Still, what tilts the balance of opinion toward another hike was the strong upside surprise to Australian inflation not only in Q4 but also for the final month of the year, given that Australia started to release monthly CPI estimates in October. Annualized changes in central tendency gauges including trimmed mean CPI and weighted median shot higher in Q4 (chart 6). There may be pause guidance at this meeting but the hot inflation figures and China rebound narrative challenge whether the RBA should instead keep its options open.
RBI—Resilient Core Inflation
Most economists expect another 25bps hike from the RBI into Thursday. That would take the repo rate up to 6 ½% for a cumulative increase of 225bps since policy tightening began last April. OIS markets are priced for most of a quarter-point hike. Key is whether the Monetary Policy Committee will continue to vote in favour of further withdrawal of policy accommodation after a 4–2 vote in favour of doing so in December, or whether it may signal a hard pause. While headline inflation subsequently ebbed, core inflation remains resilient (chart 7).
Riksbank—Forward Guidance is Key
Sweden’s central bank is likely to follow the ECB’s 50bps hike with one of its own on Thursday. Markets are priced for it and most of consensus is onside. Key will be forward guidance offered in the fresh Monetary Policy Report’s published forward rate path. The last forecast way back in November has reset the forward rate path to a higher level, yet markets continue to overshoot in the near-term while pricing a quicker return to rate cuts than the central bank has guided (chart 8). Given the central bank’s prior experience with premature easing it may be setting a high bar against such expectations.
Banxico—Stuck to the Fed
Mexico’s central bank is expected to hike its overnight rate by 25bps on Thursday and therefore continue to match the Fed’s moves. Another inflation report for January and a bi-weekly reading for the back half of the month will arrive on the morning of the decision. Renewed upward pressure on bi-weekly core inflation into mid-January is likely to further reinforce the rationale for the hike and postpone any consideration of diverging from the Fed with rate expectations shown in chart 9. A very strong US jobs report and other strong data like ISM-services and vehicle sales could also be taken as signals of a strong set of external conditions to merit additional policy tightening.

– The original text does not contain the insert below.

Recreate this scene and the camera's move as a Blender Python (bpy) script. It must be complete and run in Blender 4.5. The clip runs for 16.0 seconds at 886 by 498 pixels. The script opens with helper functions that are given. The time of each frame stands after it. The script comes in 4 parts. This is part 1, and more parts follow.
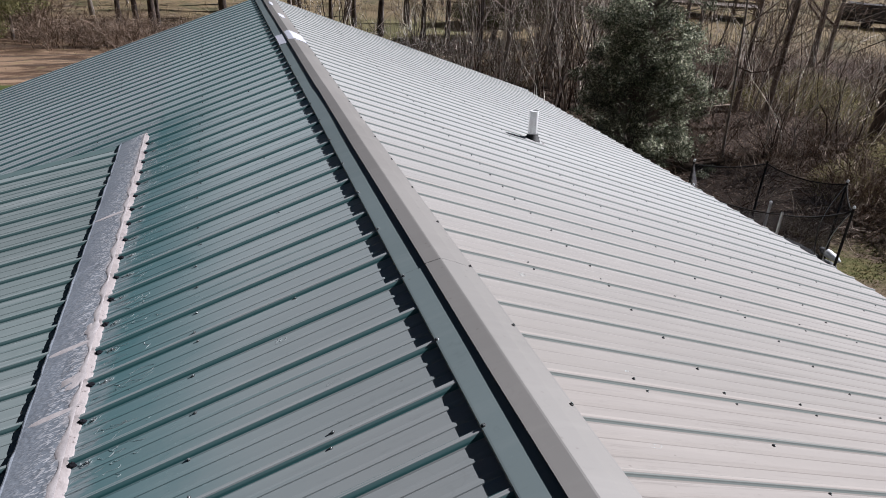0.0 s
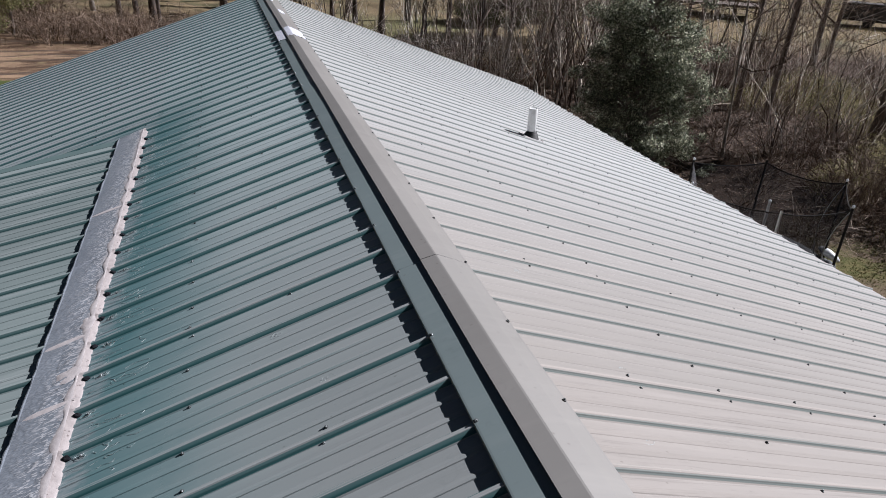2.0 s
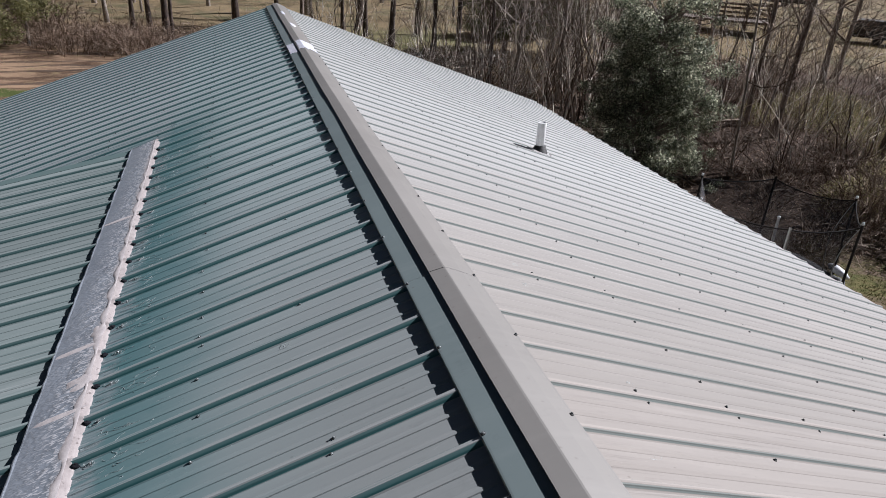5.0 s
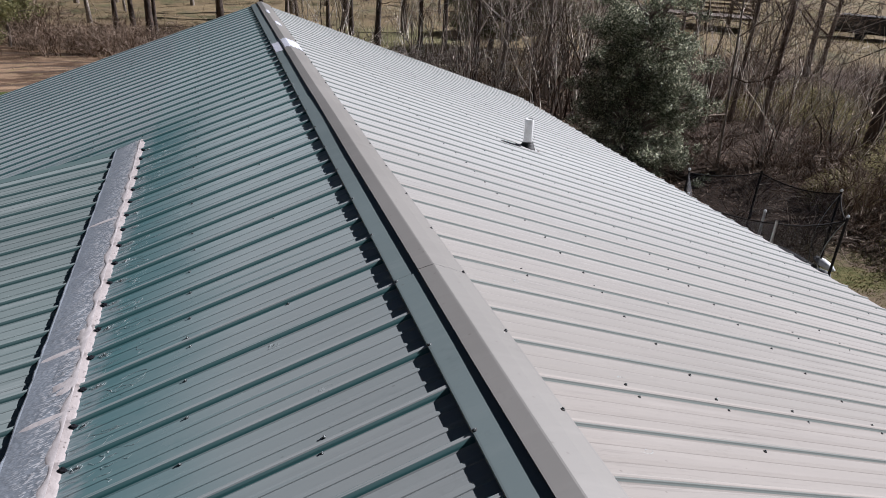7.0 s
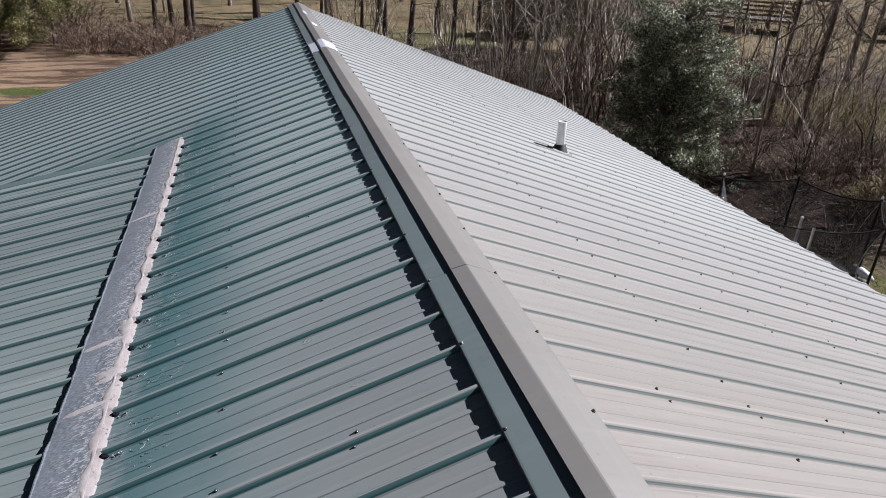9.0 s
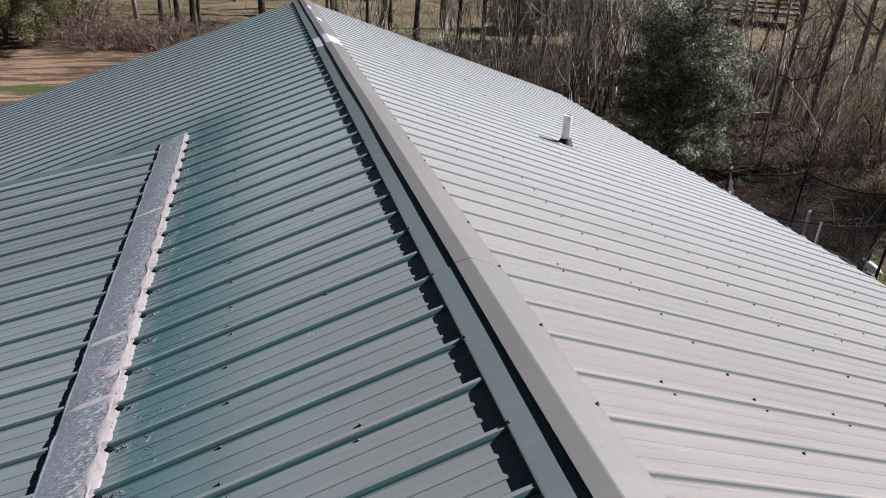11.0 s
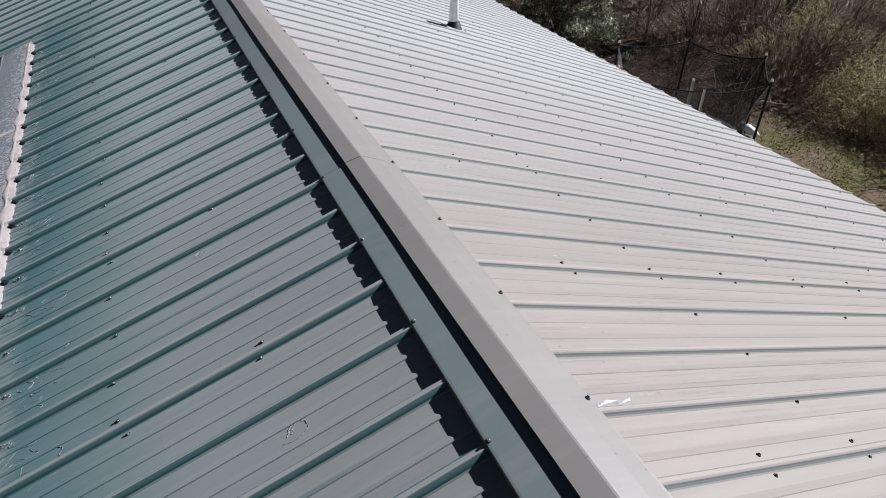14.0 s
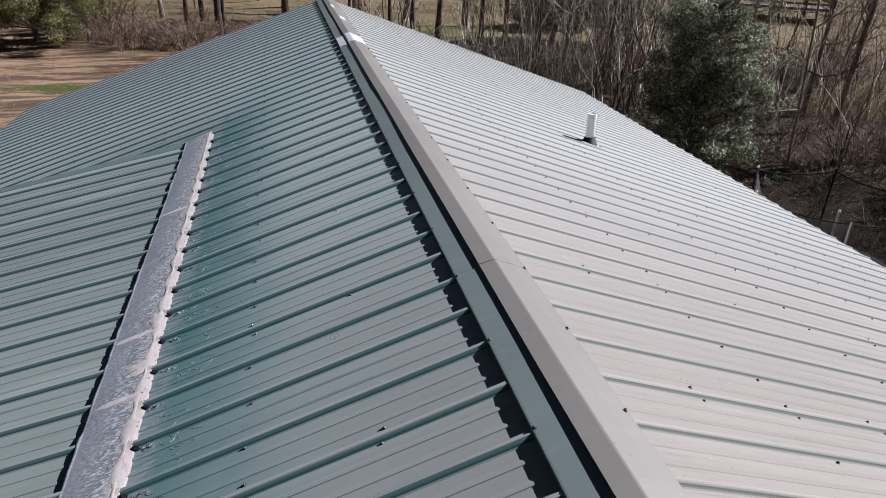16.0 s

Peru—Protests Complicate the Outlook
Consensus generally expects BCRP to hike by another 25bps on Thursday evening (eastern time). The pick-up in January’s inflation reading was less than expected, but it still accelerated to 8.7% y/y with the core rate of inflation rising to 5.8% y/y (chart 10). Protests in the southern part of the country where key resource riches lie complicate the outlook for the economy and inflation including bottleneck pressures. The sol has depreciated a touch further since the last policy decision on January 12th which may keep alive concern about import-price passthrough effects.
OTHER MACRO—INFLATION WATCH CENTERS ON THE US, GERMANY & CHINA
The main remaining factors that could impact global markets will likely focus upon German and Chinese CPI as well as US CPI revisions.
The US macro calendar will be relatively light beyond Powell’s appearance. Friday’s CPI revisions to the past five years that incorporates possibly refreshed seasonal adjustment factors may be the main event. Tuesday’s trade deficit is expected to widen given we already know the advance goods balance. Weekly jobless claims (Thursday) have been running at very low levels despite layoffs because so far the job market has been strong enough to absorb them. UofM consumer sentiment (Friday) may follow the recently softer Conference Board estimates of consumer confidence given higher gas prices into the new year but job creation may be offsetting.
A round of CPI updates arrives primarily from across Asian and Latin American economies. Charts 11–12 highlight the general patterns for many of them.
- German inflation for January is the main one with the potential to disrupt world markets. Recall that the estimates were delayed due to technical difficulties and so Eurozone inflation had to guess at the German component. The January readings on Thursday are expected to jump by over 1% m/m and could drive revision risk to the initially reported EZ estimates.
- Colombia kicks it off on Saturday. Firmer pressure is expected.
- Chile is expected to post a firm m/m headline inflation reading as the year-over-year rate ebbs, but expectations for a rise in core inflation will be more closely monitored (Tuesday).
- Mexico updates CPI on Thursday ahead of Banxico as already noted.
- Brazil’s inflation rate is expected to hold firm at about 5.8% y/y.
- With relaxed restrictions and initial signs of an economic rebound, China’s CPI update for January (Thursday) is likely to come under upward pressure and possibly with more ahead. Thailand (Sunday), Philippines (Monday) and Taiwan (Thursday) also report.
- Norway gets the last word with January CPI on Friday but there will be one more inflation report after this one and before Norges Bank’s next decision on March 23rd.
The UK economy will be a key focal point mainly on Friday when Q4 GDP and December GDP arrive alongside industrial production, the services index and trade figures arrive for December. No growth is expected for Q4 alongside a weaker end to the year.
Canada’s calendar will be fixated upon the previously noted BoC communications and jobs report with the only other consideration being trade figures for December (Tuesday). They will help to inform Q4 GDP growth estimates.
German industrial figures including factory orders (Monday) and industrial production (Tuesday) are expected to offer mixed results with a firmer order book but softer production.
Watch Australian retail sales in Q4 (Sunday) as they are expected to decline given that we already know that December fell by 3.9% m/m.
French wages and Q4 jobs (Wed/Friday), Eurozone retail sales (Monday) and Q4 GDP from Indonesia and Malaysia round out the highlights.